Psychoshop, by Alfred Bester and Roger Zelazny (1998)
So often I get letters from readers saying, "What ever happened to good old fashioned sci-fi romances, those great tales of boy meets snake-girl, snake-girl hisses at boy, boy and snake-girl go at it every ten pages for the rest of the book?" Good news! The romance lives on in Psychoshop, in which Alfred Noir (boy) meets Ssss (snake-girl), and the two of them form a sub-plot to give themselves plenty of room to mess around. The main plot breaks in mercifully from time to time to save us from all the writhing and slithering and so forth.
Alfred Noir is a reporter writing a story on The Black Place of the Soul-Changer, a pawnshop where the motto is "Res Ullus" ("Anything"). Let's say you'd like to get rid of a bad temper, or you'd love to be able to dance. Or let's say you have ESP but would prefer to have free cable. Or you live in the 30th century but would feel more at home in the 10th. Just drop in for a consultation with Adam Maser, proprietor and cat-human. As Alfred Noir works on his report and helps around the shop, he begins to discover he's a little more involved with this place than he'd thought: it's the seven clones of himself dangling dead in the storeroom that clue him in. Meanwhile, Adam's hot-'n'-snaky nanny Ssss (aka Glory, aka Medusa) is doing a little personal investigating using very sneaky methods.
The plot is fascinating (what would YOU pawn? and what would you buy?); the writing a little choppy and definitely All Boy: lots of sex, lots of fighting, lots of macho businessman humor.
The Stork Club, by Iris Rainer Dart (1992)
I believe I've mentioned before that I don't have high hopes for a book if the cover is done in metallics. My hopes fall another notch if the author photo looks like it was done at Glamour Shots. Maybe YOU can't tell a book by its cover, but I can.
I admit, however, that occasionally I make a mistake: I liked this book well enough to put the author's name on my library list so I'll remember to see what else she wrote. If the characters were two-dimensional and the stories too tidy and the dialogue inclined towards sentiment ("Her smile makes it all worth while"), that didn't mean I couldn't read all 400 pages in three days, forgoing chores and errands and television until I was done with the book. I'm not saying it's mesmerizing or excellent or whatever, but I am saying I enjoyed reading about the many ways that people have babies when the traditional conceiving-on-the-honeymoon method fails to fit their lifestyle. One couple hires a surrogate, one middle-aged single man adopts an unwed teenager's child, one gay man and his loving-but-just-best-friends female roommate employ a turkey baster, and one single woman purchases donor sperm from the same donor twice so her two children are full siblings.
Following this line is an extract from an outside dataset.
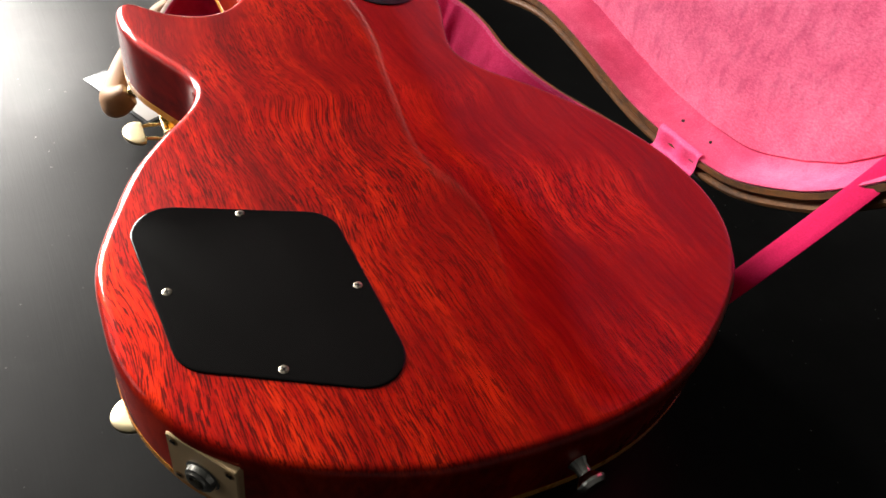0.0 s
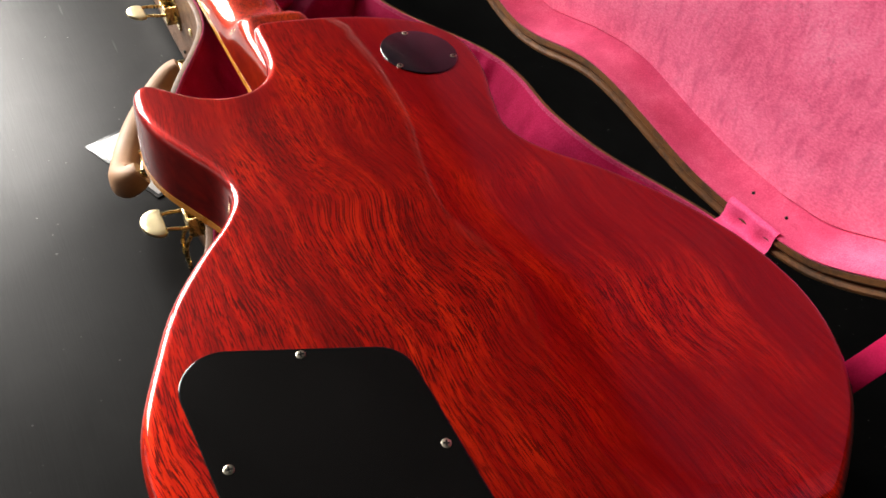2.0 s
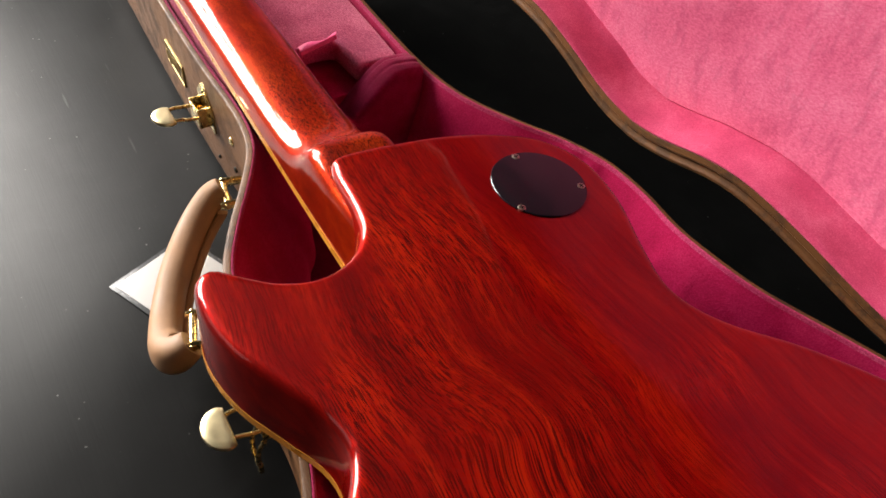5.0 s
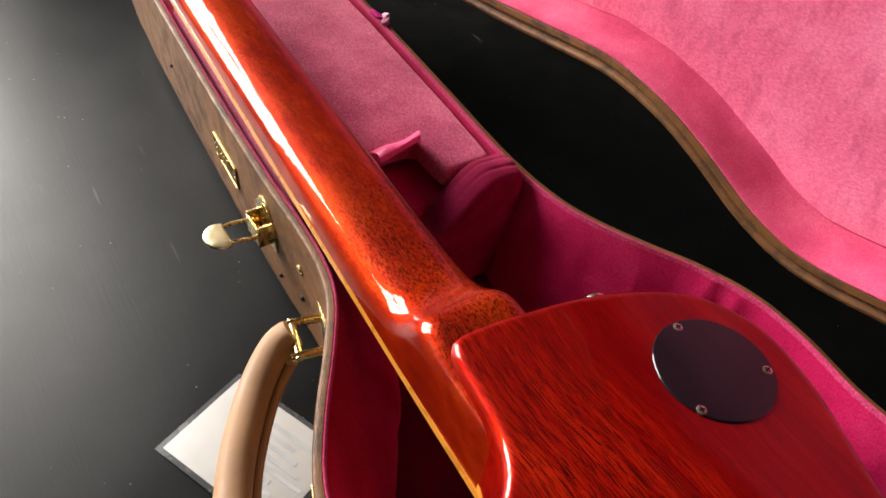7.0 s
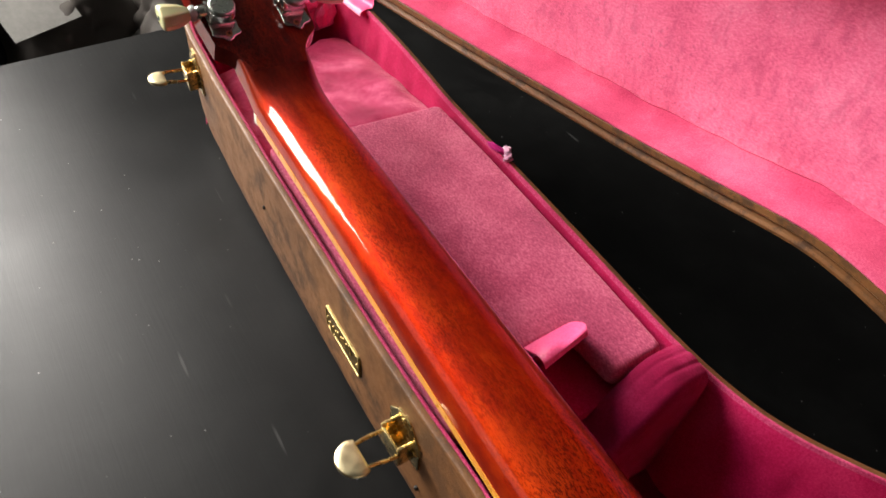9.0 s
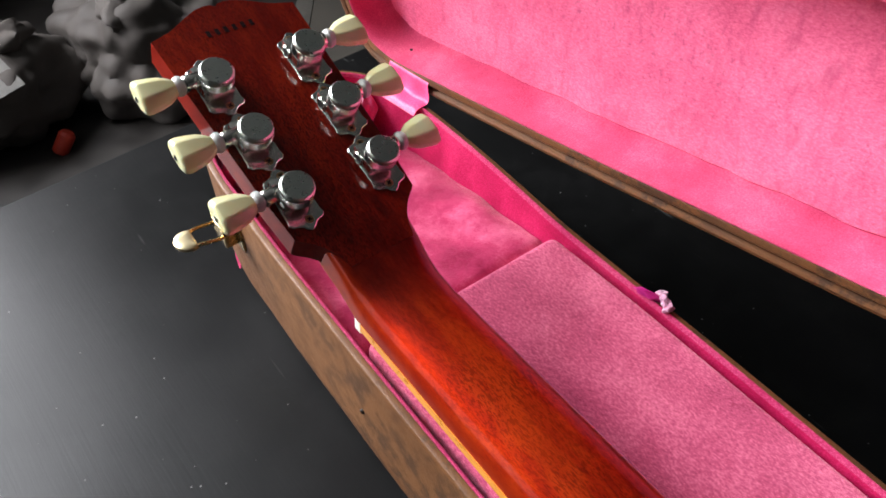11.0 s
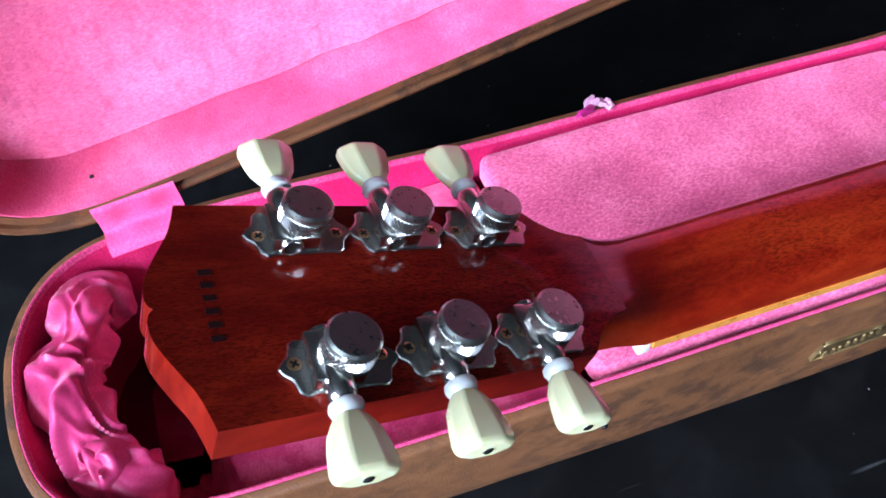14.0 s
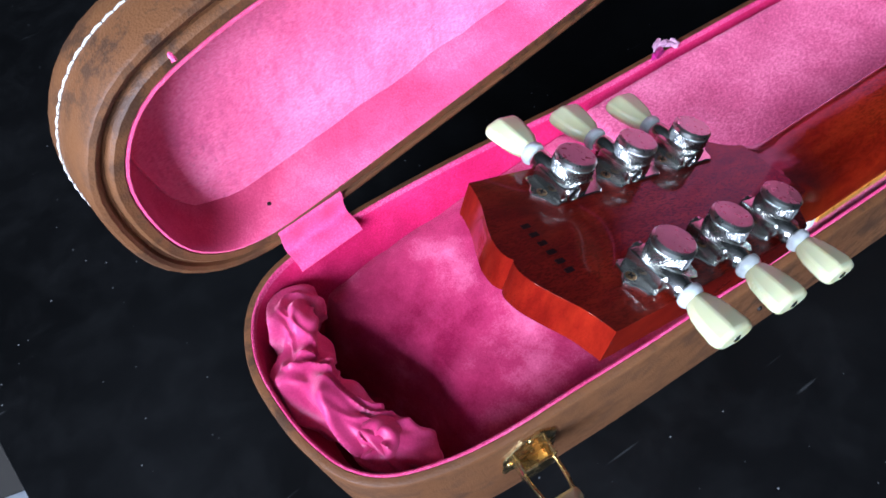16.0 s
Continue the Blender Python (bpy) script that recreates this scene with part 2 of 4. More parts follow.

All of the characters are united in the cutesily-named "Stork Club," a group organized by a psychologist who wants to help non-traditional families through milestones like "Where did I come from?" It's fun to read about these methods and issues, and it's clear the author called in a textbook or an expert because several times the dialogue is used to lecture on the scientific details.
The Mourners' Bench, by Susan Dodd (1998)
Leandra hasn't seen her sister Pamela for years, not since Leandra was a child and Pamela left to go to school far away. Pamela has a difficult pregnancy and asks Leandra to come help, but it turns out Pamela didn't want Leandra there---it's Pamela's husband Wim who wants help. Wim feels helpless with his wife's depression and thinks Leandra's presence will bring his wife back to her old self. There isn't anything Leandra can do for Pamela, but the relationship she forms with Wim is so memorable that years later when he's dying of a brain tumor he comes to find her and be with her for the time he has left. I thought the book was good laced with excellent. It includes the most memorably heart-breaking funeral ever: I went back and re-read that part several times because it was so perfect.